「試行錯誤、暗中模索のところがあった」
自民党の石破総裁、公明党の斉藤鉄夫代表、日本維新の会の吉村洋文代表(大阪府知事)の3党首が2月25日に交わした予算案修正の合意文書には、予算案と税制改正関連法案について「所要の修正を行ったうえで、年度内の早期に成立させる」と明記された。
維新の会は3月1日、都内で開いた党大会で、7月の参院選について「与党の過半数割れを実現し、さらなる公約の達成を目的とする」とした25年の活動方針を採択した。
維新は、党内に「与党に協力しすぎる」との批判もあったが、3月3日の両院議員総会で、多数決で与党の税制修正案に賛成することを決めた。自公維3党幹事長は即日、合意文書に署名し、「年収の壁」を178万円を目指して25年から引き上げる、ガソリン税に上乗せされた暫定税率の廃止することで、自公両党が「誠実に対応する」と明記されている。

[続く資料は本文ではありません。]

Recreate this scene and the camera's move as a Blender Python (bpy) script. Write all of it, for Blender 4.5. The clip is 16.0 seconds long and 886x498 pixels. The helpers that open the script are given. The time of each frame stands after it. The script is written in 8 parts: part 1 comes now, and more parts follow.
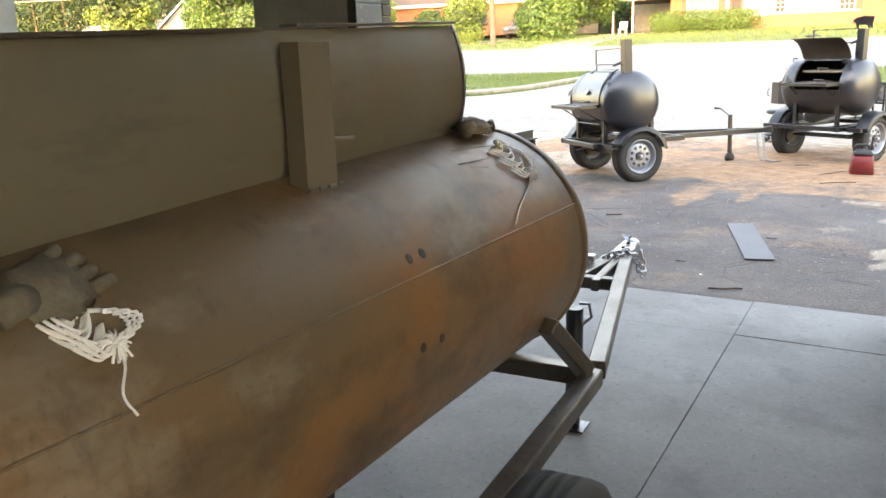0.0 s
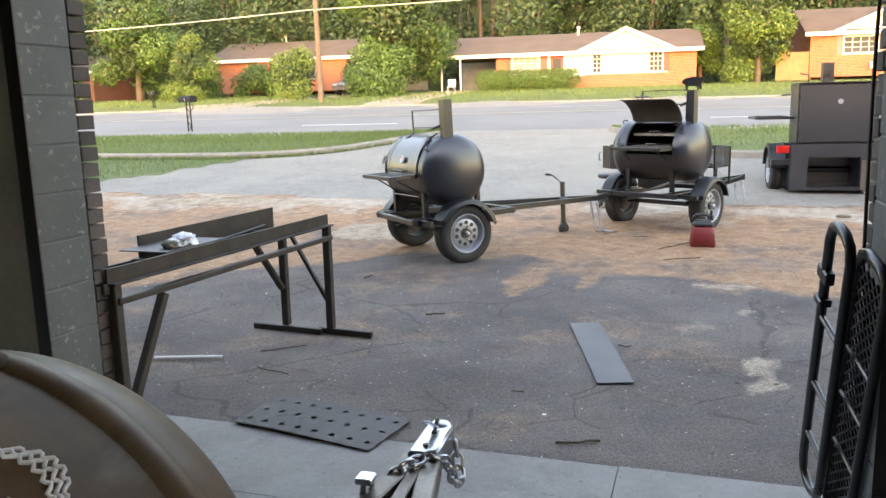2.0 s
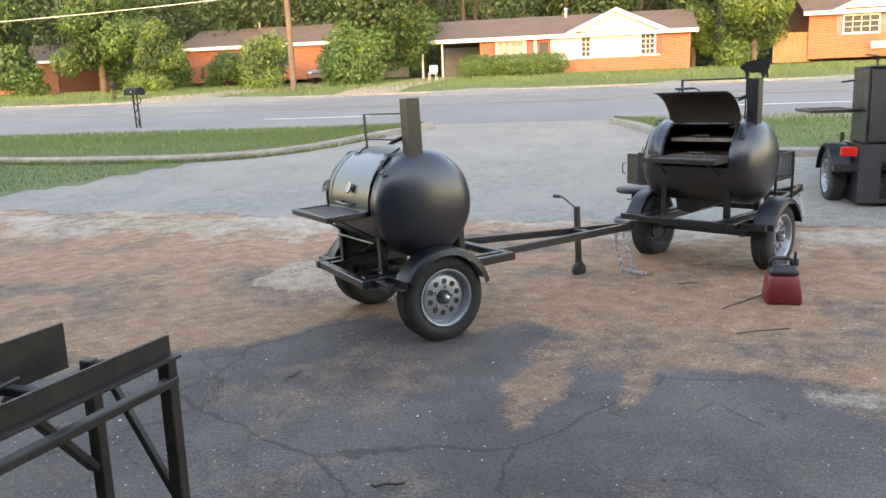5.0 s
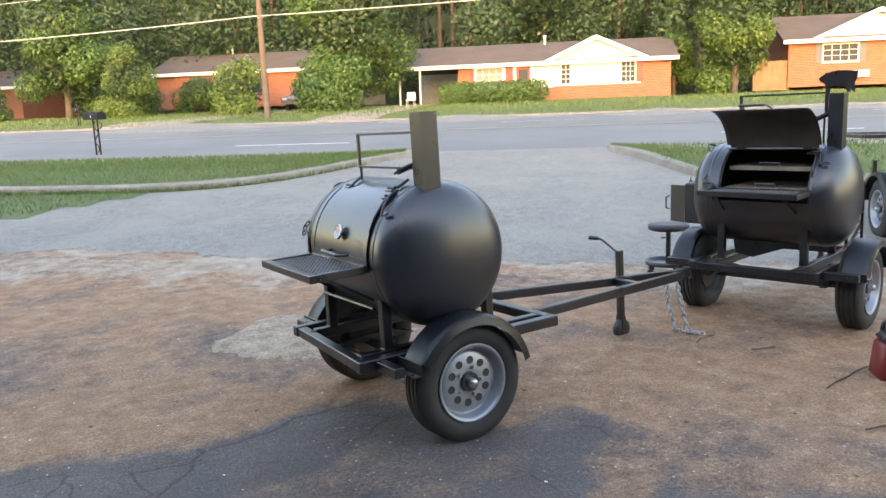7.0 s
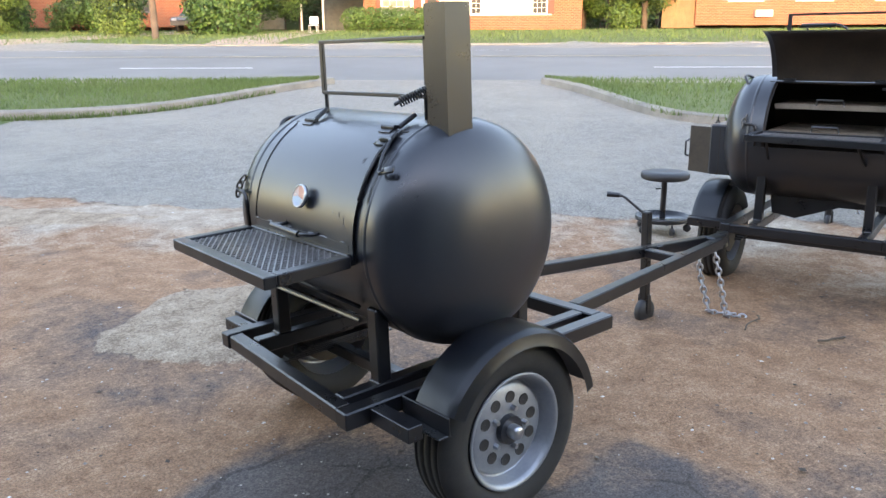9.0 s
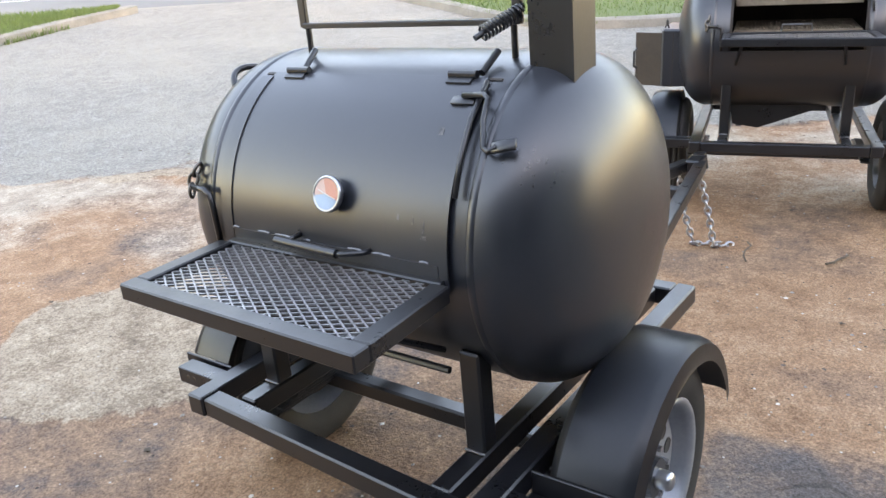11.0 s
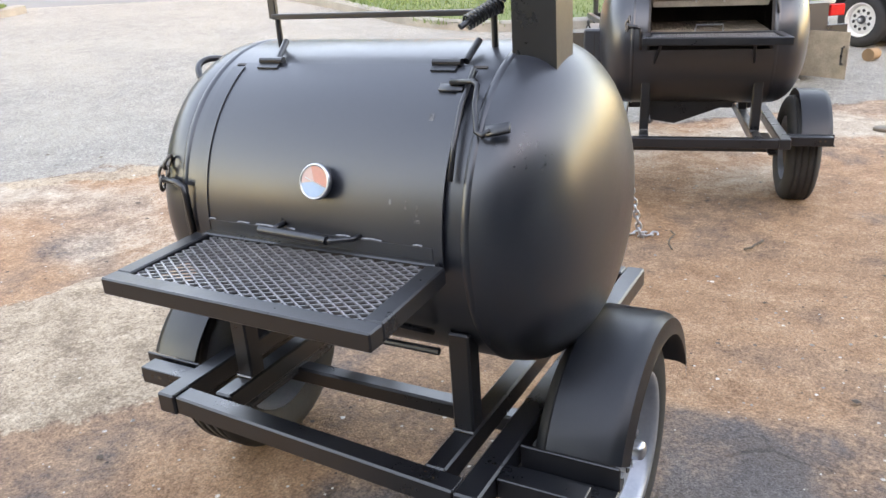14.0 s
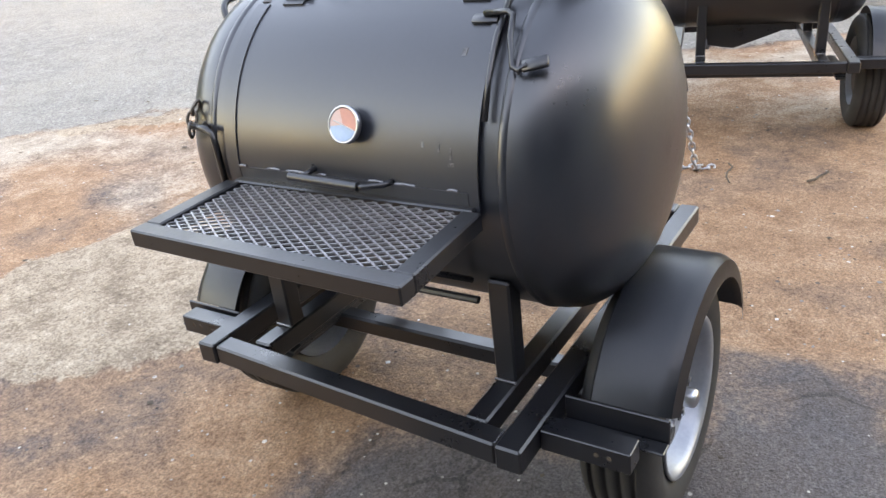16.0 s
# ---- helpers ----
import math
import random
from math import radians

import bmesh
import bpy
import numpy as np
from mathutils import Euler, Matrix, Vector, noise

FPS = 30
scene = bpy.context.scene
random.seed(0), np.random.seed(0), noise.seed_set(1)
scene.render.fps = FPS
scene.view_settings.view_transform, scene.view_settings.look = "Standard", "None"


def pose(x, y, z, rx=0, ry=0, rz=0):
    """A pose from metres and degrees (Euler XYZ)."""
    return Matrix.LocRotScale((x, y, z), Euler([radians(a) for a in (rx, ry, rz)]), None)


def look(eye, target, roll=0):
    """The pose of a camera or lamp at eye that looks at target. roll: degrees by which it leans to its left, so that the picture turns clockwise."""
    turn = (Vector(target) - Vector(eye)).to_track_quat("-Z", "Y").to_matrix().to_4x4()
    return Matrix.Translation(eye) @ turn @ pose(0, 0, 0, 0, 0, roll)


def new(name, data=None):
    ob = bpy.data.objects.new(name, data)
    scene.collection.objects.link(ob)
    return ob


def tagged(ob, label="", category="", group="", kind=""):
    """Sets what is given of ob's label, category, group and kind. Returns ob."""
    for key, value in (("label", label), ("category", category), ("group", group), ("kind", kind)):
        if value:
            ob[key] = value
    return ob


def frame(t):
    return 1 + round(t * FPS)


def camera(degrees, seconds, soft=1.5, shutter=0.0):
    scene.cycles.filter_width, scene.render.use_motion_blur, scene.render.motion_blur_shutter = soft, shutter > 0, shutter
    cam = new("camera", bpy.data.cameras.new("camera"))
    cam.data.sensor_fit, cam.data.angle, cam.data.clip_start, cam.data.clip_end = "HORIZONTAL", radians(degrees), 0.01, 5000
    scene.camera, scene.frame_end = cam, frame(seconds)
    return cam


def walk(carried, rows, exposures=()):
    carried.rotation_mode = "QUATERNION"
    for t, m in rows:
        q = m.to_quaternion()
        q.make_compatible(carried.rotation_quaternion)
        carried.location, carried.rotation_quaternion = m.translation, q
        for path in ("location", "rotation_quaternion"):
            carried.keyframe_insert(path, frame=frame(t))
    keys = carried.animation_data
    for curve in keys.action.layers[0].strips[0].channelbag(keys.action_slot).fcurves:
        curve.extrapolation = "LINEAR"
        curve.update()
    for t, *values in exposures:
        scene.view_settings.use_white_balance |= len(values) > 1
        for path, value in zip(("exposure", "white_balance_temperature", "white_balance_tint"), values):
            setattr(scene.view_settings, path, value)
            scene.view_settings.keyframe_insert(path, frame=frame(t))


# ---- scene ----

首相は3月4日、予算案の衆院通過に当たって記者団に「試行錯誤、暗中模索みたいなところがあった」と他人事のように語った。案件ごとに連携相手が異なる与野党協議について、首相は自民党の森山幹事長や小野寺五典政調会長、宮沢洋一税調会長らに任せきりで、自らリーダーシップを発揮する場面はほとんどなかった。一連の協議では、財源や政策効果の議論は棚上げされたまま、野党が減税や給付を求めて世論受けを競い、与党は一方的に妥協するばかりだったのである。
「これでは持たない。押し通せない」
「高額療養費制度」の負担引き上げ見送りも、政権のガバナンスの問題を露呈した。昨年12月に決定した8月からの負担上限額の引き上げ方針は、2月14日に長期治療が必要な患者の負担を据え置くとの修正がなされた。国会では、立憲民主党の野田佳彦代表らが衆院の予算審議の段階から、患者の声を聞かずに制度を変えるべきではない、8月からの引き上げを「凍結」すべきだと主張していた。
石破首相は「大切なセーフティーネットを将来にわたって堅持し、保険料負担の抑制につなげることが必要だ」と説明し、引き上げる意向を示したが、周辺に「この答弁では持たない。押し通せない」と弱音も吐く。
2月28日には8月から引き上げるが、26年以降は対応を再検討するとの2度目の修正案(財務省案)が示された。森山氏が前日27日に引き上げ見送りを提案したが、首相は、厚生労働省からの報告で患者団体も立民党も理解に至ったと判断し、森山氏の提案を退けたらしい、とされている。
見送りに向けて石破首相の背中を押したのは、公明党だった。斉藤代表が3月5日に首相官邸を訪れて「凍結」を進言したほか、6日の参院予算委員会で、谷合正明参院会長が「命にかかわることだ。多様な国民の声を聞いて判断してもらいたい」と申し入れ、首相が「丁寧な説明が十分でないとの反省は持っている」と応じていた。
3月7日朝、首相官邸で首相、林芳正官房長官、加藤勝信財務相、福岡資麿厚生労働相らが協議し、この場で見送りを決まったが、森山、小野寺両氏ら党執行部と事前の調整ができず、異議が出る場面もあったという。